A tandem workflow for features and test specs #
The Product Manager Agent that generates the feature specs should also generate test specs - acceptance criteria and edge cases, data validation and boundary conditions. Unlike traditional test case documentation, these don’t need to be comprehensive or detailed. Things that an AI Coding Agent can easily infer from the feature spec don’t need to be kept in the test spec. Instead, focus on discussing with the Agent and defining non-obvious criteria and constraints. Specifying that any test scenario documented should be automatable ensures that the test specs are actionable rather than theoretical.
A tandem workflow between the human and the Agent provides structure to how feature and test specs are built together. An illustration of such a workflow would be: Joint Discovery → Clarification → AI Proposals → Debate → Feature spec → Test spec → Commit. Each commit step acts as a deliberate human gate offering a checkpoint to review before the next stage proceeds. While discovery maybe specific to feature specs, the AI proposals and debates apply across other lifecycle stages as well (architecture, UI, non-functionals). This is what makes the collaboration with AI genuinely productive and insightful while keeping it grounded without drifting as it does most of the work.
As each feature gets written out, a cross-feature check after each new feature ensures that already written features are not impacted by conflicts, overlapping ownership or cross references. Without this, Agents can occasionally create incompatible features and at worst even bizarre contradictions.
Anchoring the Foundation for both Agents and Humans #
The version control strategy and folder structure must serve human reviewers as much as they serve AI agents. Maintainability and human readability are not a nice-to-have but a core requirement for a sustainable framework. Co-locating the spec files, the architecture and the code is what makes this possible, while also reducing fragmentation risk and keeping this shared context pool accessible to both humans and agents.
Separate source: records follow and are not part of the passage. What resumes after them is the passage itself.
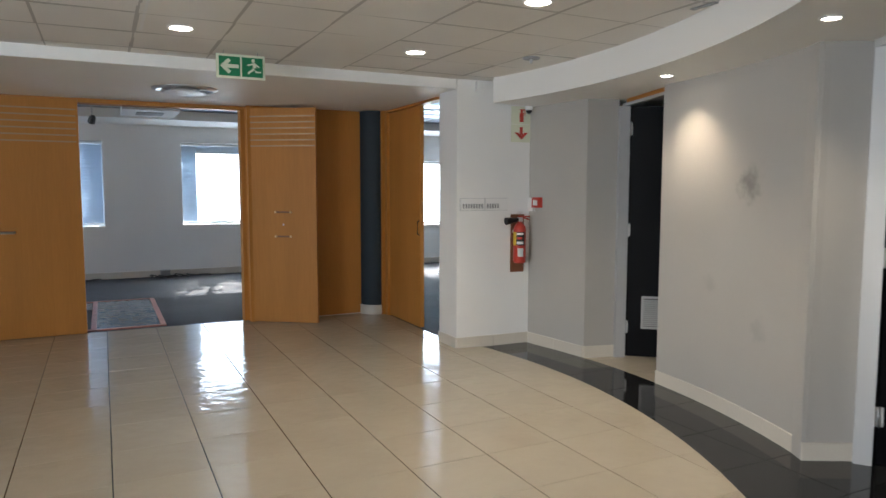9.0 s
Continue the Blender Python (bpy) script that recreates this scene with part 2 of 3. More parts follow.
def prism(bm, pts, z0, z1):
    lo = [bm.verts.new((x, y, z0)) for x, y in pts]
    hi = [bm.verts.new((x, y, z1)) for x, y in pts]
    k = len(pts)
    area = sum(pts[i][0] * pts[(i + 1) % k][1] - pts[(i + 1) % k][0] * pts[i][1] for i in range(k))
    faces = [lo[::-1], hi] + [[lo[i], lo[(i + 1) % k], hi[(i + 1) % k], hi[i]] for i in range(k)]
    for f in faces:
        bm.faces.new(f if area > 0 else f[::-1])
    return bm


def box(bm, x0, x1, y0, y1, z0, z1):
    return prism(bm, [(x0, y0), (x1, y0), (x1, y1), (x0, y1)], z0, z1)


def boxes(*rows):
    bm = bmesh.new()
    for r in rows:
        box(bm, *r)
    return bm


def soft(bm, width, segments=2):
    """Round the edges of a small solid."""
    bmesh.ops.bevel(bm, geom=[e for e in bm.edges if len(e.link_faces) == 2 and e.calc_face_angle(0) > 0.6], offset=width, segments=segments, affect="EDGES", profile=0.6)
    return bm


def bar(bm, a, b, thick, z0, z1, side=0.5):
    """An upright slab from a to b in plan; side: share of its thickness to the left of a-b."""
    a, b = Vector(a), Vector(b)
    d = (b - a).normalized()
    nrm = Vector((-d.y, d.x))
    l, r = nrm * thick * side, -nrm * thick * (1 - side)
    return prism(bm, [tuple(a + r), tuple(b + r), tuple(b + l), tuple(a + l)], z0, z1)


def arc_points(c, r, a0, a1, n):
    return [(c[0] + r * math.cos(radians(a0 + (a1 - a0) * i / n)), c[1] + r * math.sin(radians(a0 + (a1 - a0) * i / n))) for i in range(n + 1)]


def arc_slab(bm, c, r0, r1, a0, a1, z0, z1, n=24):
    p, q = arc_points(c, r0, a0, a1, n), arc_points(c, r1, a0, a1, n)
    rows = [[bm.verts.new((*v, z)) for v in line] for line, z in ((p, z0), (q, z0), (q, z1), (p, z1))]
    for k in range(4):
        u, w = rows[k], rows[(k + 1) % 4]
        for i in range(n):
            f = bm.faces.new((u[i], w[i], w[i + 1], u[i + 1]))
            f.smooth = k in (1, 3)
    bm.faces.new([rows[k][0] for k in range(3, -1, -1)])
    bm.faces.new([rows[k][n] for k in range(4)])
    bmesh.ops.recalc_face_normals(bm, faces=bm.faces[:])
    return bm


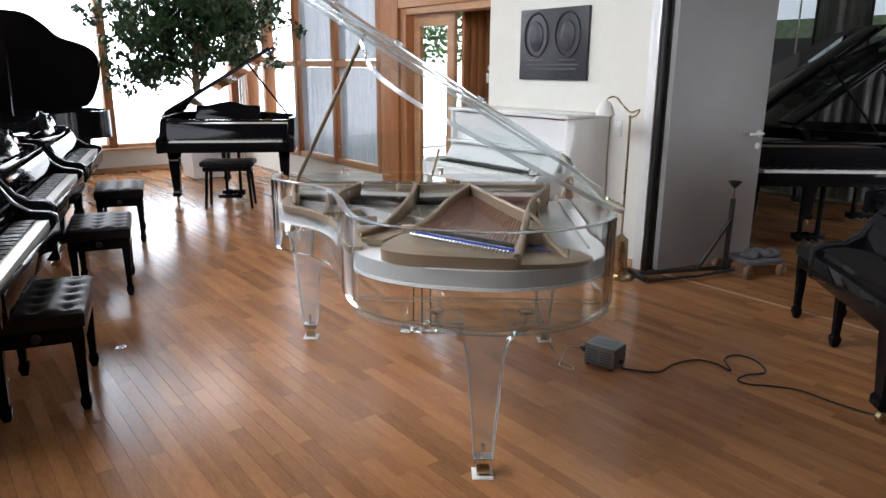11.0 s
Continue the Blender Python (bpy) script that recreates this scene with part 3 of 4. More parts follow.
tagged(part("treble_wire", bm, STEEL, piano, "plain steel strings"), kind="stuff")
# bridge, felts and hitch pins of the bass strings
n = Vector((-across.y, across.x))
if n.dot(along) < 0:
    n = -n
tan = across


def strip(name, d0, d1, z0, z1, material, label, ext=0.012, ext2=0.012):
    a, b = HF - tan * ext, HN + tan * ext2
    q = [a + n * d0, b + n * d0, b + n * d1, a + n * d1]
    return part(name, prism(B(), [(p.x, p.y) for p in q], z0, z1, 0.002), material, piano, label)


strip("blue_felt", 0.040, 0.048, 0.907, 0.916, BLUE, "blue felt strip under the strings")
strip("bridge_base", 0.075, 0.14, 0.85, 0.900, FELT_W, "pale bridge", -0.004, -0.06)
strip("bridge_cap", 0.106, 0.126, 0.900, 0.912, FELT_D, "dark bridge cap", -0.004, -0.055)
pin = mesh_of("hitch_pin", lathe(B(), [(0.0038, 0.0), (0.0038, 0.012), (0.005, 0.013), (0.0025, 0.017)], None, 8), CHROME, True)
spots = [(HF.lerp(HN, i / (NB - 1)) - n * 0.004, 0.905) for i in range(NB)] + [(Vector((-0.597 + i * 0.0100, -0.232 + i * -0.0115)), 0.8795) for i in range(5)]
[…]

With the MVP spec in place, the architecture and data model are the next pieces of the foundation to lock in. This must include things like the tech stack, data flow, key design patterns, integration points, API contracts, storage/indexing requirements, separation of business layer and even hosting platform patterns such as serverless. Everything that follows flows from this foundation and helps reduce churn downstream.
Non-functional AI guardrails and UI coherence #
Non-functional requirements tend to get emphasized the least when it comes to AI code-generators when in reality it’s equally critical they be explicitly spec’d for AI - including the kind of scalability, reliability, security and performance your service or app needs to meet. Unlike a human engineer, AI will not get certain types of things right by default - it needs them spec’d out or it will simply do its own thing. This includes reliability patterns like retries and idempotency and specific safety guardrails: deletion safeguards to prevent irreversible actions being coded into your app. It also includes schema and action whitelisting to constrain what can be queried or acted upon, and audit trails to trace what happened and why. If your app uses AI to provide AI-based features to users, pricing guardrails are essential - documenting rate limits and reset timings prevents runaway token usage that a human engineer would typically avoid but an agent may not.
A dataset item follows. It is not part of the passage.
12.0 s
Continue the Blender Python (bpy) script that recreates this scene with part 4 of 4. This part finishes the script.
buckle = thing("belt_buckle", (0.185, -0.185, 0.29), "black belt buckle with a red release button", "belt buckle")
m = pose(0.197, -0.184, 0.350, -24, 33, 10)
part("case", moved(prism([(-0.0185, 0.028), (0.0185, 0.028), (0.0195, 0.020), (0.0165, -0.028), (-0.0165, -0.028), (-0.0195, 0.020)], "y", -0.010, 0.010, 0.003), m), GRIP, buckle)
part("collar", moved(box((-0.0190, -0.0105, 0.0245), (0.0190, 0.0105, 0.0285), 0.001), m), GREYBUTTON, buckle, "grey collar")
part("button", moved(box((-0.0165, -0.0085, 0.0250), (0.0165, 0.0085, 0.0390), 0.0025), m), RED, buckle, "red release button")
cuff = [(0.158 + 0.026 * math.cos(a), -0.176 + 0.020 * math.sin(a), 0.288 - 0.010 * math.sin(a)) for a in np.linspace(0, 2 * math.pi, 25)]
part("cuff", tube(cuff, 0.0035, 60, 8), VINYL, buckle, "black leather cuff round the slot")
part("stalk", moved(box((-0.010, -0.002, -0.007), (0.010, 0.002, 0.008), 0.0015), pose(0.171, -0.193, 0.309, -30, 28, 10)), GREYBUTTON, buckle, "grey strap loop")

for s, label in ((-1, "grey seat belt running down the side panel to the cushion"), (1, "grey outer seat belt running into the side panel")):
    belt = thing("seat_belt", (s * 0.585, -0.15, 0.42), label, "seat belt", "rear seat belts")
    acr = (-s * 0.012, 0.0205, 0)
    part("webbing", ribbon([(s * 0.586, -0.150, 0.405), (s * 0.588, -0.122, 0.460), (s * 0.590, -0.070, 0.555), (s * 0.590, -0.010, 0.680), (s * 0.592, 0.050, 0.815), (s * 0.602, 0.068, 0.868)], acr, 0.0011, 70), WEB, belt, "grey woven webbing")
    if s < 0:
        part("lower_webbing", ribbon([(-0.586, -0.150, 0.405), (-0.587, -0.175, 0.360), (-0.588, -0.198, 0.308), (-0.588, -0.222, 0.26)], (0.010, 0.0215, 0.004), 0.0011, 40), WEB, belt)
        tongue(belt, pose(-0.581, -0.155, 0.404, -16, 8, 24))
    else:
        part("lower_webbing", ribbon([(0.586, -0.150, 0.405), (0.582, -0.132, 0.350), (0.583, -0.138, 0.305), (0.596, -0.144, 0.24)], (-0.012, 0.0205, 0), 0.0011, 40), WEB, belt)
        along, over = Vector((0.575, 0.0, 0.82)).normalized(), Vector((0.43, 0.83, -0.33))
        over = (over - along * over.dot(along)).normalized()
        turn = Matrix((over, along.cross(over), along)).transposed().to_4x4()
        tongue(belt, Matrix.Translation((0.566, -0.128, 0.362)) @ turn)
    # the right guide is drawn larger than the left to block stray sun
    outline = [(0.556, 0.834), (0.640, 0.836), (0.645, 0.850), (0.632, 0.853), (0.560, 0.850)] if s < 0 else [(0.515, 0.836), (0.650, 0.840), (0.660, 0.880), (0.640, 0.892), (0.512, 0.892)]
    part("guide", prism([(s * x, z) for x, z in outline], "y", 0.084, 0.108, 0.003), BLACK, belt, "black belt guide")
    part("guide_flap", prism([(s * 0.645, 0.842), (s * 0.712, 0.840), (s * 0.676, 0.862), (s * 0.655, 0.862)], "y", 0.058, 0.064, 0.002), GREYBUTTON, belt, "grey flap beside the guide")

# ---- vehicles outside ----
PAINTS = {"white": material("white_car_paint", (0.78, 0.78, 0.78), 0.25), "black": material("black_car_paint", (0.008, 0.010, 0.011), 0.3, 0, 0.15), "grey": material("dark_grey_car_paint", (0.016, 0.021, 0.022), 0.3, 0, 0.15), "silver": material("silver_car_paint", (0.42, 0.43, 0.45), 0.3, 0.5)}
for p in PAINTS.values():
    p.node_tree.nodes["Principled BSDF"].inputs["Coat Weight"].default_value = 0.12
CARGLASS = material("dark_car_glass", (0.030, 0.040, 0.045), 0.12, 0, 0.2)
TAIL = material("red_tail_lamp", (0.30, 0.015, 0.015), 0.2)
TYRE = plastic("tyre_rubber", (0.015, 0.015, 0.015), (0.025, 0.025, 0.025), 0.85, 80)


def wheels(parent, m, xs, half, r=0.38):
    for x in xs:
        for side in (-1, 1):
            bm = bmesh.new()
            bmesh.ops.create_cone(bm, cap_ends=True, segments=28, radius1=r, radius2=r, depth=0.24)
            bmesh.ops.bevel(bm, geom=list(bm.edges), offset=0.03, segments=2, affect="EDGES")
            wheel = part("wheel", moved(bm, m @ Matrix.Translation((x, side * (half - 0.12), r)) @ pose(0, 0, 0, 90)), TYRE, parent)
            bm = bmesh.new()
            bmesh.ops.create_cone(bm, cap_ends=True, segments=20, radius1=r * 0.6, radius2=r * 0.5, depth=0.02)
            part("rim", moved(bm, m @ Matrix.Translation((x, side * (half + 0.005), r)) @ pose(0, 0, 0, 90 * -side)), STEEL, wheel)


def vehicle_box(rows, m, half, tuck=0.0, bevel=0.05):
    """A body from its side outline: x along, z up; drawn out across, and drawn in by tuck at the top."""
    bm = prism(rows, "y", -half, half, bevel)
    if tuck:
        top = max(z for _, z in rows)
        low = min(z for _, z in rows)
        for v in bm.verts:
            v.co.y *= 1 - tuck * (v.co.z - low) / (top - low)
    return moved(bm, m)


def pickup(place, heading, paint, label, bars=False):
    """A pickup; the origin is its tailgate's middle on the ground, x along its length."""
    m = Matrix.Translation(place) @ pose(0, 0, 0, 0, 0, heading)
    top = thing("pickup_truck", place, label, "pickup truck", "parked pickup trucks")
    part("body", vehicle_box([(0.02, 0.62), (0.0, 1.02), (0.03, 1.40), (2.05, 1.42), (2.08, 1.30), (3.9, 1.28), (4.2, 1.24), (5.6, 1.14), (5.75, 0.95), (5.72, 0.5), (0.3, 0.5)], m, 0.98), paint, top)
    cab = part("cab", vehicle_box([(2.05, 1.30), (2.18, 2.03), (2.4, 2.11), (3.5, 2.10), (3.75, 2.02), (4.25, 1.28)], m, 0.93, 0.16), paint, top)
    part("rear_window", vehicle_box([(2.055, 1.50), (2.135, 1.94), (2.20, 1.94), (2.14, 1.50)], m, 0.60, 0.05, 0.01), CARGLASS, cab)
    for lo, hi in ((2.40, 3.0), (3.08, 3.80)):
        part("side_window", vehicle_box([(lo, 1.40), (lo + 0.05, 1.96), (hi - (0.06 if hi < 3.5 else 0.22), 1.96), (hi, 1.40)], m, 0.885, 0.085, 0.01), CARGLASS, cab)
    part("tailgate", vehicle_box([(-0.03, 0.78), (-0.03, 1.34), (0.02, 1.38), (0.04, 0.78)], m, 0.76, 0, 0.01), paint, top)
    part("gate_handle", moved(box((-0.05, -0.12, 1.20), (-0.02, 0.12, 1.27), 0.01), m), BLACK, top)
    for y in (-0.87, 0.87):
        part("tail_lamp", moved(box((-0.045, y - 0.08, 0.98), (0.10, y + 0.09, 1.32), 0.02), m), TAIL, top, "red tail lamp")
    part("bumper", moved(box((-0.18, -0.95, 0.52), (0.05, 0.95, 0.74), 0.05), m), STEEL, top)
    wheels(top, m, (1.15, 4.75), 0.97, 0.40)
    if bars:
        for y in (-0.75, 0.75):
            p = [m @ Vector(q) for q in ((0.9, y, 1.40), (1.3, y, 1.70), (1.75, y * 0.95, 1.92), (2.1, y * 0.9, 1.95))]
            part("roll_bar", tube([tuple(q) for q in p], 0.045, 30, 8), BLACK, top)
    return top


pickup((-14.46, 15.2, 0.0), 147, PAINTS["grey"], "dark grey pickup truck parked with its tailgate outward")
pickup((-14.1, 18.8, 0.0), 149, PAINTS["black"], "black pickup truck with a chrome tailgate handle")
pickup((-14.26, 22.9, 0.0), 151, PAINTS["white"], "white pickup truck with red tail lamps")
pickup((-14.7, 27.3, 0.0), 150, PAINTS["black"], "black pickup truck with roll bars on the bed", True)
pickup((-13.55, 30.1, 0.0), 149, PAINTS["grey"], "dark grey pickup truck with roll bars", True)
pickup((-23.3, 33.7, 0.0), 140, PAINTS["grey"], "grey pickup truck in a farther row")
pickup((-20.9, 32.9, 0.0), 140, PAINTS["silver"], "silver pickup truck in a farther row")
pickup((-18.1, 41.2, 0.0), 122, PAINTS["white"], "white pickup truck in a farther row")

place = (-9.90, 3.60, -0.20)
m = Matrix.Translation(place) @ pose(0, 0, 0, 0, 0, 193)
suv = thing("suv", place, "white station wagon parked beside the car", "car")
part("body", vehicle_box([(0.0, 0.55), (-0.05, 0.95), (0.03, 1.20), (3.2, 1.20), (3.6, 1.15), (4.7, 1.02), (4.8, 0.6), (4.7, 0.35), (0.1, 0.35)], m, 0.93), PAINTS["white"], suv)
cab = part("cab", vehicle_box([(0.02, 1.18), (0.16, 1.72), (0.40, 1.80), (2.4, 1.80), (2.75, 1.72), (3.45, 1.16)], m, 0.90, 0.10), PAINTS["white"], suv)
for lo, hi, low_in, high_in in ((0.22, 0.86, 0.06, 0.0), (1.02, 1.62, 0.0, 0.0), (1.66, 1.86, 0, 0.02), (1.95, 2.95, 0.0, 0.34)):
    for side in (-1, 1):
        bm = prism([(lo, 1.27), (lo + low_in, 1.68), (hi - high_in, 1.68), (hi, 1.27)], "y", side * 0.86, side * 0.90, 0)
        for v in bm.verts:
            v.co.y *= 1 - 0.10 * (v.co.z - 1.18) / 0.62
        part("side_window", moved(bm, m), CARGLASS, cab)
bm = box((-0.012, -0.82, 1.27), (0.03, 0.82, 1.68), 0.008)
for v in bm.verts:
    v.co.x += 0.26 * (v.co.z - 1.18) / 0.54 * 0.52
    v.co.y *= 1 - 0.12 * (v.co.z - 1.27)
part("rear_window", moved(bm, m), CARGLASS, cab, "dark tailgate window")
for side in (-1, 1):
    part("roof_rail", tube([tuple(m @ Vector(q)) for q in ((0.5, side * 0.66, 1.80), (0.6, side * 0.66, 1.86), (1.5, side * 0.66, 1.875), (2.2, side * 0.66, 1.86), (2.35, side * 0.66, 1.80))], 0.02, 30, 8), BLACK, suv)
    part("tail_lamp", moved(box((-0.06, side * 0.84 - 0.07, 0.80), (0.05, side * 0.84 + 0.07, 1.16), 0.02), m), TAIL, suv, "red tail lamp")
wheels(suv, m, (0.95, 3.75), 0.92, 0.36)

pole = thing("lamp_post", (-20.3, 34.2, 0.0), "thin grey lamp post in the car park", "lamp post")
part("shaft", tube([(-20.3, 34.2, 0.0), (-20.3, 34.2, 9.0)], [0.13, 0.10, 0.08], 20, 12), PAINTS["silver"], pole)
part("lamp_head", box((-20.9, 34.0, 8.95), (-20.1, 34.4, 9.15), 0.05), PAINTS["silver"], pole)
For apps with a UI, specifying a design philosophy, visual identity and interaction model upfront serves a similar purpose. It gives the Coding agent a stable foundation to generate from rather than making arbitrary choices that generate an incoherent experience. This is especially important if your app supports contextual natural language understanding and offers proactive assistance, where disambiguation of user inputs, user confirmations and action boundaries must be explicitly defined. All of these can be generated by a UI/UX Agent from your spec files and preferences. Mockups can be generated using the feature specs and UI specs. These mockups can then be fed directly as visual context to the Coding Agent, grounding the generated UI in something concrete.
Controlled Autonomy with Human Checkpoints #
Constraining what context the AI can access during code generation is not just a precaution, rather by limiting web search tools and restricting folder access the agent is kept focused on your codebase and architecture rather than chasing tangents from the open web or your intranet. Requiring the agent to propose changes before writing them - setting it to “Confirm” or “Ask Permissions” - is a useful checkpoint for the human in the loop even if you don’t need to review every line or action. It’s also worth thinking through the choice of language and framework carefully. Statically typed languages tend to produce better accuracy downstream in AI generated code, reducing the inference burden on the agent and the debugging burden on the human reviewer.
The effectiveness of the AI driven lifecycle hinges on getting the Coding Agent to generate tests based on your features and test specs, then having it run those tests against the generated code, fixing issues and retesting until all tests pass. A human review at the end is beneficial - not necessarily a line-by-line review but at the very least a broad brush check on the core logic and structure. Any issues found during this review should not only be fixed by the Agent, but also routed back to the Test Agent to fix testing gaps or to the Product Manager Agent to update feature specs if necessary for better clarifying the feature requirement.
Towards Malleability of Engineering Teams #
With a framework like this and different system contexts for agents at each step of the lifecycle, incremental feature development accelerates far beyond what prompt-based development alone can sustain. Further, the codification of standards and orchestration of context among multiple agents with humans in the loop - how context flows, where it lives, how team conventions are maintained and how conflicts get resolved - deserve as much attention as the code itself.
It’s worth noting that a lot of these greenfield practices and benefits could start spilling over to brownfield as well when a) similar kinds of context and specs can be written (maybe even part-generated) for brownfield apps/services, and b) an accuracy tipping point is achieved at which AI productivity gains are so high that finding errors becomes much harder and time consuming for humans.
The software malleability lure is real but the gains from avoiding the trap are even greater. A similar trap now afflicts human engineering teams - the lure of bolting AI onto existing team structures without genuinely rethinking how people work, where human judgment is required, and how cognitive load and context ownership are distributed across the team. The task expansion from all of this means engineers and PMs reading thousands of lines of spec, reviewing key diffs and resolving conflicts. It means managing context, and juggling such context-switches all day every day.
What we need is for engineering teams themselves to become malleable around this immensely productive yet cognitively demanding work. With the lure of AI, what was an architectural malleability trap is now organizational.